Officials are being very cagey about just where they plan to put an overdose prevention site in Duncan.
And they will need to have their ducks in a row before facing any nearby residents upset with the site being located in their neighbourhood.
In June, Duncan city council already told Island Health they did not support at least one site that had been chosen. That opposition seems to have thrown the project into limbo.
But we must give a site a chance.
At least 23 people in the Cowichan Valley died in the last year and a half from overdoses. In 2015 there was just one overdose death for the entire year.
This is a public health crisis that, while it’s been in the news with everything from daunting statistics like those above to heart-wrenching personal stories from people who have lost loved ones, has not yet gotten the action from government needed to fix it.
Addressing the overdose crisis will take short-term measures such as overdose prevention sites, education, and distribution of naloxone kits.
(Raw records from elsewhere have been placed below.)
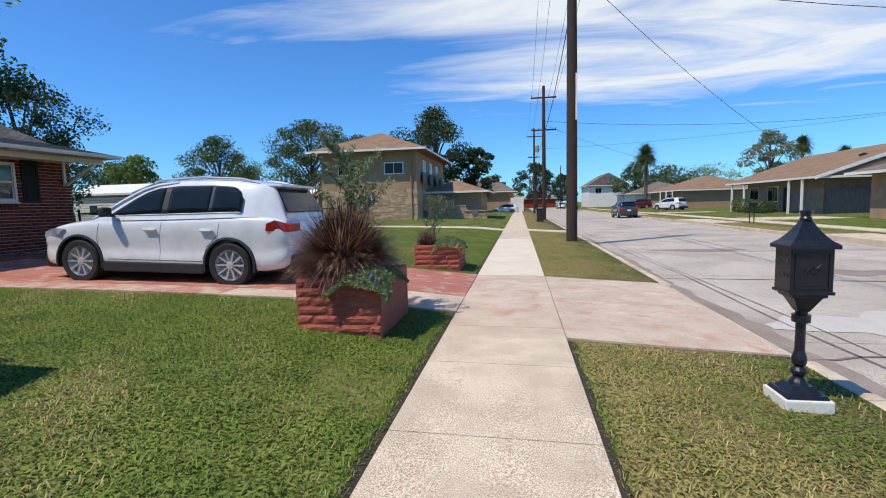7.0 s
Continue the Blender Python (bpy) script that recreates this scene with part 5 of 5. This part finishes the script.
# two-storey house with a stone lower storey
AX0, AX1, AY0, AY1 = -16.0, -8.0, 45.6, 59.0
apt = house("two-storey tan house with a stone lower storey", AX0, AX1, AY0, AY1, 0.3, 5.5, 2.0, M_TAN, M_SHINGLE_TAN, True,
            [("s", -14.5, 4.05, 1.5, 0.85), ("s", -10.6, 4.05, 1.5, 0.85), ("s", -13.0, 1.4, 1.2, 0.8), ("e", 48, 3.6, 1.2, 1.6), ("e", 51, 3.6, 1.2, 1.6), ("e", 54, 3.6, 1.2, 1.6)], over=0.9)
part("downpipe", box(-8.5, -8.4, 45.45, 45.55, 0.2, 5.8), M_TAN, apt)
rng = np.random.default_rng(41)


def rubble(parent, axis, u0, u1, c, z0, top, limit=300):
    """Random stones on a face at c: along x (faces -y) or along y (faces +x). top(u) gives the height there."""
    made, vs, fs = 0, [], []
    z = z0
    while z < max(top(u0), top(u1), top((u0 + u1) / 2)):
        hh = rng.uniform(0.16, 0.26)
        u = u0 - rng.uniform(0, 0.3)
        while u < u1:
            ln = rng.uniform(0.25, 0.6)
            a, b = max(u, u0), min(u + ln, u1)
            if b - a > 0.08 and z + hh <= top((a + b) / 2) + 0.1:
                d = rng.uniform(0.02, 0.07)
                bx = (a + 0.012, b - 0.012, c - d, c + 0.05, z + 0.012, z + hh - 0.012) if axis == "x" else (c - 0.05, c + d, a + 0.012, b - 0.012, z + 0.012, z + hh - 0.012)
                if made < limit:
                    part("stone", box(*bx), M_STONE, parent)
                    made += 1
            u += ln
        z += hh


rubble(apt, "x", AX0 + 0.2, AX1, AY0, 0.3, lambda u: 2.75, 290)
part("stone_storey", box(AX0 - 0.03, AX1 + 0.03, AY0 - 0.03, AY1, 0.0, 2.75), M_STONE, apt)
for k, yy in enumerate((47, 50, 53, 56)):
    part("balcony_rail", box(AX1 + 0.2, AX1 + 0.26, yy, yy + 1.6, 3.3, 4.2), M_WOODGREY, apt)
# outdoor timber stair on its rear side
stair = empty("outdoor_stair", Matrix(), "brown timber outdoor stair against the house", "stair")
M_STAIR = material("brown_stair_timber", (0.20, 0.12, 0.07), (0.13, 0.08, 0.05), rough=0.85, scale=4, fine=40, bump=0.3)
for k in range(16):
    part("tread", box(-21.3 + k * 0.3, -20.98 + k * 0.3, 47.0, 48.2, 0.45 + k * 0.18, 0.50 + k * 0.18), M_STAIR, stair)
for yy in (46.95, 48.2):
    bm = bmesh.new()
    add_prism(bm, [(-21.4, yy, 0.3), (-21.0, yy, 0.3), (-16.3, yy, 3.15), (-16.3, yy, 3.4)], (0, 0.06, 0))
    add_prism(bm, [(-21.4, yy, 1.35), (-21.4, yy, 1.45), (-16.3, yy, 4.5), (-16.3, yy, 4.4)], (0, 0.06, 0))
    for k in range(18):
        add_box(bm, -21.3 + k * 0.29, -21.25 + k * 0.29, yy, yy + 0.05, 0.5 + k * 0.172, 1.4 + k * 0.172)
    part("stringer_and_rail", bm, M_STAIR, stair)
part("landing", box(-17.0, -16.0, 46.8, 48.5, 3.2, 3.3), M_STAIR, stair)
part("support_post", box(-17.0, -16.9, 46.9, 47.0, 0.2, 3.2), M_STAIR, stair)

# low stone extension with stepped garden wall
ext = house("low stone extension with a brown shingle roof", -8.0, -3.2, 49.5, 57.0, 0.2, 2.25, 1.1, M_STONE, M_SHINGLE_TAN, True, over=0.7)
gw = empty("stone_wall", Matrix(), "stepped tan stone garden wall with round openings", "wall")
for k, (a, b, t) in enumerate(((-9.2, -6.4, 2.2), (-6.4, -5.4, 1.75), (-5.4, -4.4, 1.3), (-4.4, -2.6, 0.85))):
    part("wall_length", box(a, b, 47.8, 48.1, 0.0, t), M_STONE, gw)
    part("coping", box(a - 0.03, b + 0.03, 47.72, 48.16, t, t + 0.08, 0.02), M_STONE, gw)
rubble(gw, "x", -9.2, -2.6, 47.8, 0.1, lambda u: 2.15 if u < -6.4 else 1.7 if u < -5.4 else 1.25 if u < -4.4 else 0.8, 200)
# The wall is uncut; dark discs carry the shade of its round openings.
for xx in (-7.8, -3.6):
    part("opening_shade", lathe([(0.28, 0), (0.28, 0.08), (0.02, 0.09)], 20, None, pose(xx, 47.8, 0.75, 90)), M_INTERIOR, gw, "dark disc for the shade inside a round opening")
tg = empty("timber_gate", Matrix(), "small brown slatted timber gate", "gate")
for k in range(10):
    part("slat", box(-13.4 + k * 0.17, -13.29 + k * 0.17, 44.6, 44.64, 0.3, 1.35), M_STAIR, tg)
part("rail", box(-13.4, -11.7, 44.64, 44.68, 1.1, 1.18), M_STAIR, tg)

# house with roof panels further on, and others down the street
sol = house("pale house with solar panels on its roof", -10.0, 4.0 - 5.0, 92, 104, 0.2, 3.2, 3.2, M_TAN, M_SHINGLE_GREY, True)
M_PANEL = material("solar_panel", (0.02, 0.025, 0.04), (0.015, 0.02, 0.03), rough=0.15, scale=3, fine=30, bump=0)
for r in range(2):
    for k in range(6):
        ob = part("solar_panel", box(-0.48, 0.48, -0.75, 0.75, 0, 0.05), M_PANEL, sol)
        ob.matrix_basis = pose(-8.6 + k * 1.12 + r * 0.2, 93.5 + r * 1.75, 4.15 + r * 0.85, 26)
part("carport", box(-1.4, 0.8, 90, 95, 0.0, 2.4), M_WHITE, sol)
house("tan-roofed brick house down the street", -14, 0.5, 112, 124, 0.1, 2.5, 2.2, M_BRICK, M_SHINGLE_TAN)
house("tan-roofed house at the bend", 1.5, 12, 168, 180, 0.1, 2.6, 2.4, M_BRICK, M_SHINGLE_TAN)
wh = house("white two-storey house with a grey gable roof", 17.0, 26.0, 128, 142, 0.1, 5.0, 3.0, M_WHITE, M_SHINGLE_GREY, False, [("s", 18.5, 3.4, 1.4, 1.2), ("s", 22.5, 3.4, 1.4, 1.2)])
bm = bmesh.new()
add_prism(bm, [(17, 128, 5.1), (26, 128, 5.1), (21.5, 128, 7.9)], (0, 0.3, 0))
part("gable", bm, M_WHITE, wh)

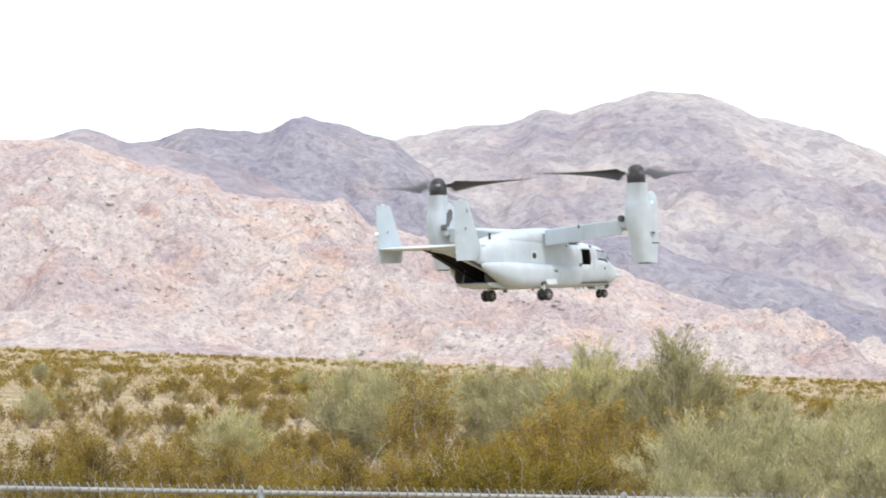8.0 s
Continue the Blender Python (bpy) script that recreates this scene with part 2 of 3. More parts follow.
def crest_at(crest, a):
    """Smooth height of a skyline given by a few summits and saddles."""
    for (a0, e0), (a1, e1) in zip(crest, crest[1:]):
        if a <= a1:
            k = min(1.0, max(0.0, (a - a0) / (a1 - a0)))
            return e0 + (e1 - e0) * (0.5 * k + 0.5 * k * k * (3 - 2 * k))
    return crest[-1][1]


# rock towers and tors on the near crest: bearing, height and half width in degrees
TORS = ((-19.5, 0.16, 0.07), (-19.15, 0.15, 0.08), (-15.96, 0.13, 0.11), (-30.0, 0.1, 0.1), (-29.2, 0.1, 0.14), (-15.2, 0.06, 0.1), (-27.4, 0.07, 0.15), (-12.0, 0.05, 0.2))


def range_height(spec, a, u):
    """Height of a mountain range at bearing a (degrees), u from its foot (0) over its crest (1) and beyond."""
    crest, r0, r1, rough, seed = spec
    r = r0 + (r1 - r0) * u
    x, y = r * math.sin(radians(a)), r * math.cos(radians(a))
    wide = (r1 - r0)
    top = EYE.z + r1 * math.tan(radians(crest_at(crest, a)))
    foot = ground_z(x, y) - 1.0
    p = Vector((x / wide * 3.2, y / wide * 3.2, seed))
    gully = noise.ridged_multi_fractal(p, 0.9, 2.1, 5, 1.0, 2.0) - 1.1
    crag = noise.fractal(p * 6.0, 0.7, 2.2, 5)
    k = min(u, 1.0)
    if seed == 3.0 and u > 0.9:
        top += r1 * sum(radians(h) * math.exp(-((a - b) / w) ** 2) for b, h, w in TORS) * smooth_step(0.93, 1.0, u)
    z = foot + (top - foot) * (0.28 * k + 0.72 * k ** 1.25 if u <= 1 else 1 - (u - 1) * 0.9)
    side = math.sin(math.pi * min(1.0, k)) ** 0.7
    return x, y, z + rough * (side * gully * 1.0 + (0.25 + 0.75 * side) * crag * 0.33 * smooth_step(0, 0.1, k))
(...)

But it will also take middle-term fixes too, such as treatment beds and counselling to be available on a moment’s notice so as soon as an addict expresses any willingness they have access. And then there are the long-term fixes that involve addressing the causes of addiction and early intervention.
We’ve heard the opinion expressed that the folks who are dying are doing it to themselves and we shouldn’t have to spend any more public money to intervene. Now imagine if 23 people had been killed on the Malahat in traffic fatalities in a year. Think of how up-in-arms the people would be, even though many crashes are caused by things like speeding and impaired driving — in other words, we do it to ourselves. Each new Malahat crash is front-page news though, while addicts die more anonymously.
It certainly doesn’t make the one less important than the other. Making that kind of judgment on the relative value of people’s lives is something best left alone by all of us fallible human beings.